"Video: Bruce Nauman, Tony Oursler and Sam Taylor-Wood," June 19-Sept. 22, 1998, at the San Francisco Museum of Modern Art, 151 Third Street, San Francisco, Cal. 94103.
Congratulations to Robert R. Riley, media arts curator at the San Francisco Museum of Modern Art, for again turning the museum's smallest exhibition space into the most interesting in the building. The museum constructed a small labyrinth in which to show videotapes by three artists, each arguably from a different "generation" -- Bruce Nauman, Tony Oursler and Sam Taylor-Wood. The tight hallways and bare spaces of the installation served to enhance the psychological intensity of the work.
The show demonstrates the way that video technology has gradually colonized consciousness, spreading from the single-channel video -- the television set, a functioning sculptural object -- to the total environment via multi-channel video projections.

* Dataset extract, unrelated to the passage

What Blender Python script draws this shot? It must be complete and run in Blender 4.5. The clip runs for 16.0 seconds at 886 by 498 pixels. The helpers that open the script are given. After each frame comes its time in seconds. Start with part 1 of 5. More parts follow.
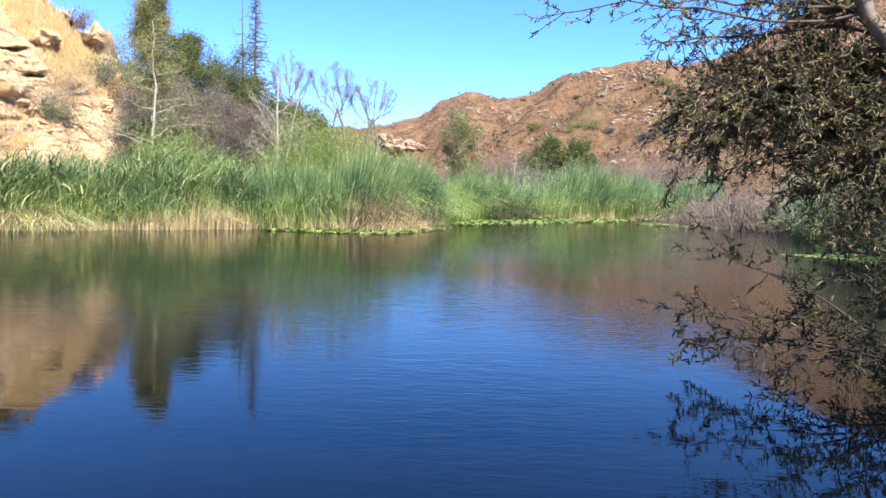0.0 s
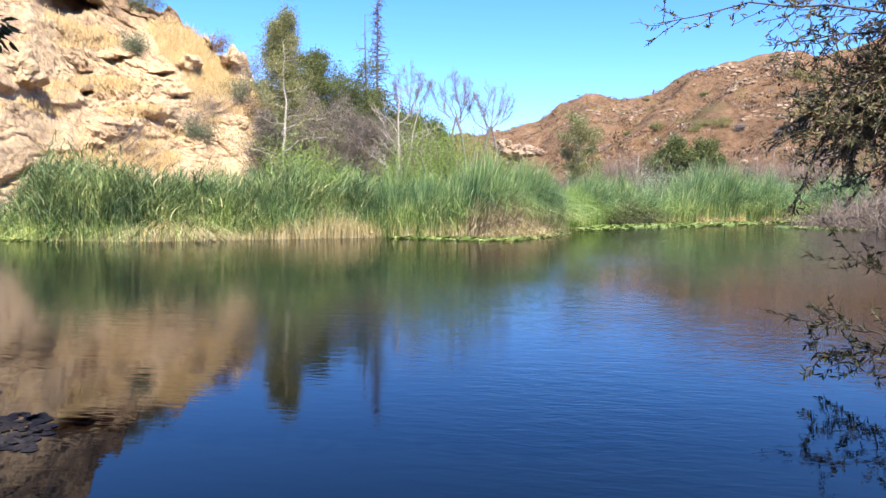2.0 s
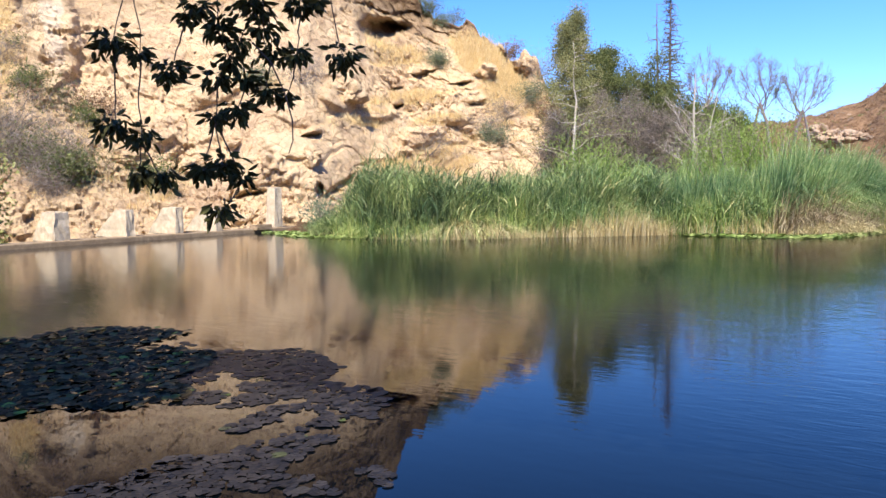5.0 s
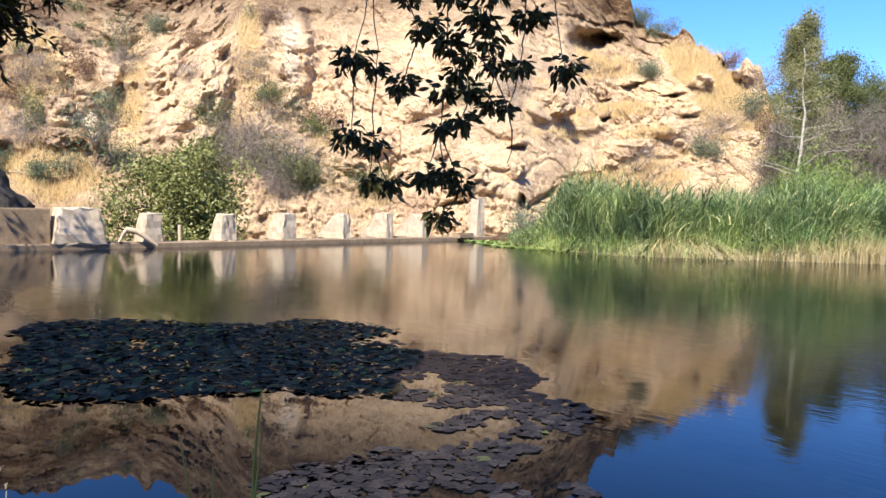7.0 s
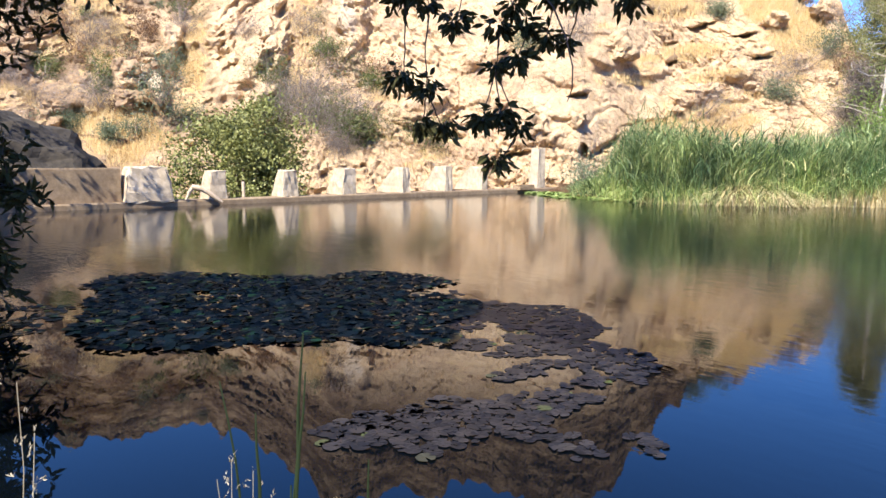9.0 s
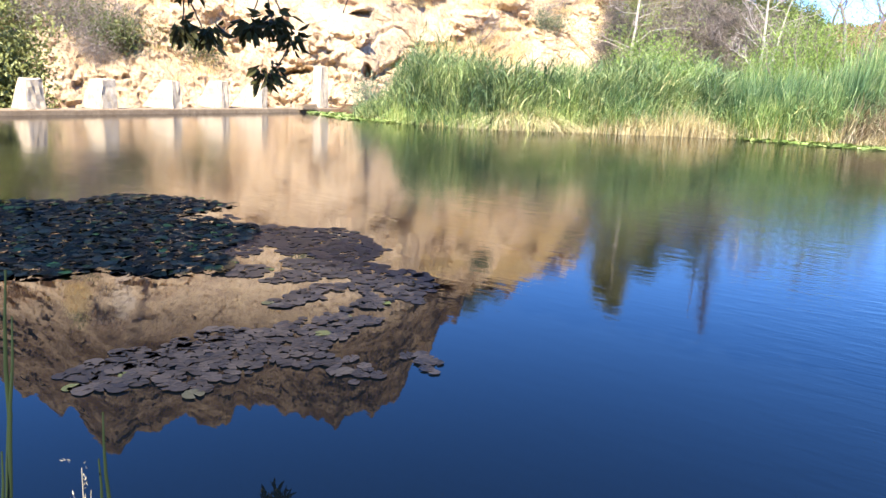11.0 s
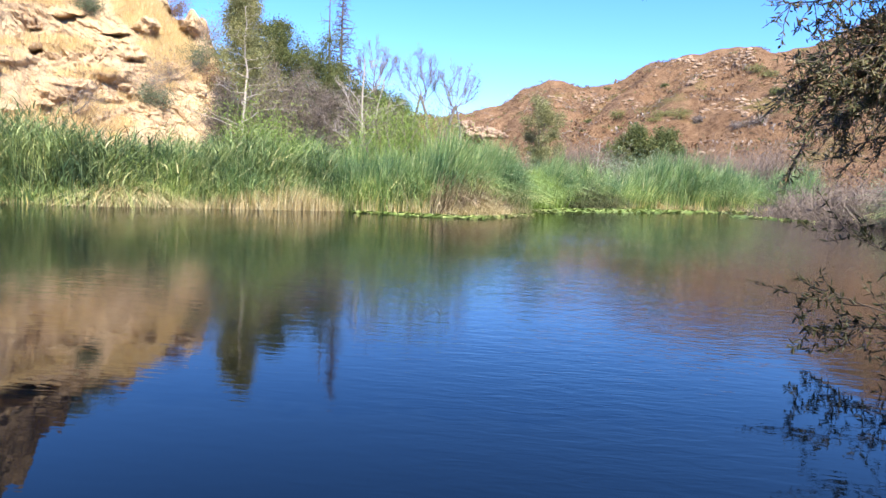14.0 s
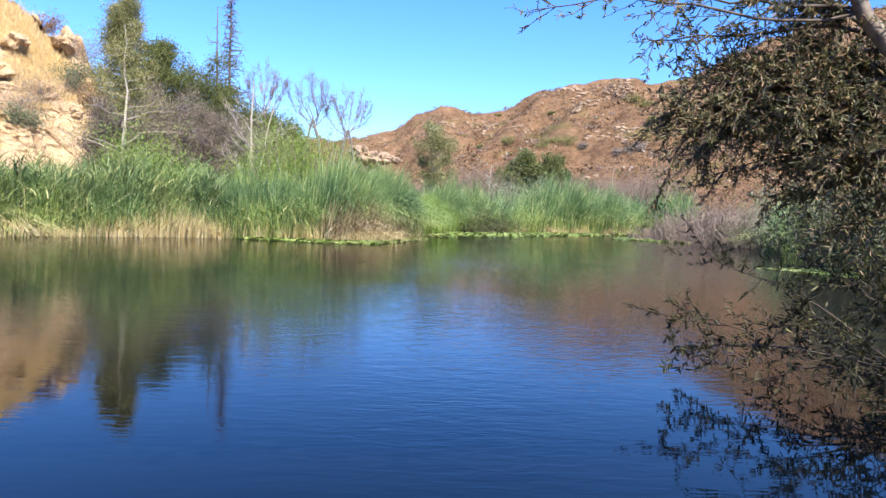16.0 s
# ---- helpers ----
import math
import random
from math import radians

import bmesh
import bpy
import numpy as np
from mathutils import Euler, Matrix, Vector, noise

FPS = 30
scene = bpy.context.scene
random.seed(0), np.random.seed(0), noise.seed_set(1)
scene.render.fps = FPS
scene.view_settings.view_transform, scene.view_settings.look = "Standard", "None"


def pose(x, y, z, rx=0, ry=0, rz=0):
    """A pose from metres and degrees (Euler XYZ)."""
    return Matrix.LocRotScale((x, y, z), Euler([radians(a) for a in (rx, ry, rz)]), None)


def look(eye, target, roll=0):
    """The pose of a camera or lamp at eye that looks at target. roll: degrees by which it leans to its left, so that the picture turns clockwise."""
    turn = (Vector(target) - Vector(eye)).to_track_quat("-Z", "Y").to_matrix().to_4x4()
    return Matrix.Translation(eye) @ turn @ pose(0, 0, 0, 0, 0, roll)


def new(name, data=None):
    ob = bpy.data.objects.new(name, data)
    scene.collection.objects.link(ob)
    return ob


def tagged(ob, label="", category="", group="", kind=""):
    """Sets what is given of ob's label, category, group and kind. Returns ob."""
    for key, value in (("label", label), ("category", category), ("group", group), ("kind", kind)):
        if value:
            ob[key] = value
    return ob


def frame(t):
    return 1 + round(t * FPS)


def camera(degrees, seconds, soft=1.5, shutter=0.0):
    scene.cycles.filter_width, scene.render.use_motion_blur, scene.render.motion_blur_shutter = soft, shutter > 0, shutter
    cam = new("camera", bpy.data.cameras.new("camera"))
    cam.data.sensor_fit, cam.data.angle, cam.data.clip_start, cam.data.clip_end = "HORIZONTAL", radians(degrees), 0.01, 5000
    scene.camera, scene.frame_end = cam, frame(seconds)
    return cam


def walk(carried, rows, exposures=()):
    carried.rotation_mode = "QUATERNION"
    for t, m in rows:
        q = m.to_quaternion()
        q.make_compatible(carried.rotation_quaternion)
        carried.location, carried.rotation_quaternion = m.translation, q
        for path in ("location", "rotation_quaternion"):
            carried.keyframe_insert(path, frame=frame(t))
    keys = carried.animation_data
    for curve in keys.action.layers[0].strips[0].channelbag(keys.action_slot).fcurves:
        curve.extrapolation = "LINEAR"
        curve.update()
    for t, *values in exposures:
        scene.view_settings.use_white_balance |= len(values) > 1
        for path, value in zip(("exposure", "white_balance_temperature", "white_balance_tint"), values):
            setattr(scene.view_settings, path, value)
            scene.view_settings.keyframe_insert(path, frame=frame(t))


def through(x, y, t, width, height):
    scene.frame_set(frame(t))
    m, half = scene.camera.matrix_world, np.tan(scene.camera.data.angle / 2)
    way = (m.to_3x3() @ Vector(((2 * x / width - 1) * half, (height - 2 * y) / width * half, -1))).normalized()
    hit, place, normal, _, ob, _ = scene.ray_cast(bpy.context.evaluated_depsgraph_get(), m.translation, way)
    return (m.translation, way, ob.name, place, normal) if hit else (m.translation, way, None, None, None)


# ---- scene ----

This line of progress exemplifies the marriage of video and installation art, a significant example of the blurring of boundaries between formerly distinct mediums.
Three grainy, black-and-white video pieces by Nauman, dating from 1968, represent video's low-tech roots. In Revolving Upside Down, for instance, we see the inverted image of a young Nauman, dressed in T-shirt and jeans, awkwardly balancing on one leg and revolving in his studio. Simultaneously comic and earnest, Stomping in the Studio and Floor/Wall Positions record the artist's careful exploration of real space with his own body in the most rudimentary, abstract way. In this installation, the three boxed video monitors are positioned around the space with similar care.
In an essay accompanying the show, Riley drew special attention to the "ability of the video medium to express emotional or psychological conditions." Though these early Naumans may look like Waiting for Godot today, at the time their context was resolutely untheatrical. As if to cover his bases, Riley included one of Nauman's more obviously expressive recent works, World Peace Day II (Brook's Lips), a close-up of a woman's mouth, heavily lipsticked and smoking a cigarette. She repeats harsh, mantra-like variations on the Naumanesque text, "You talk, I'll listen," in a kind of meditation on communication and disruption.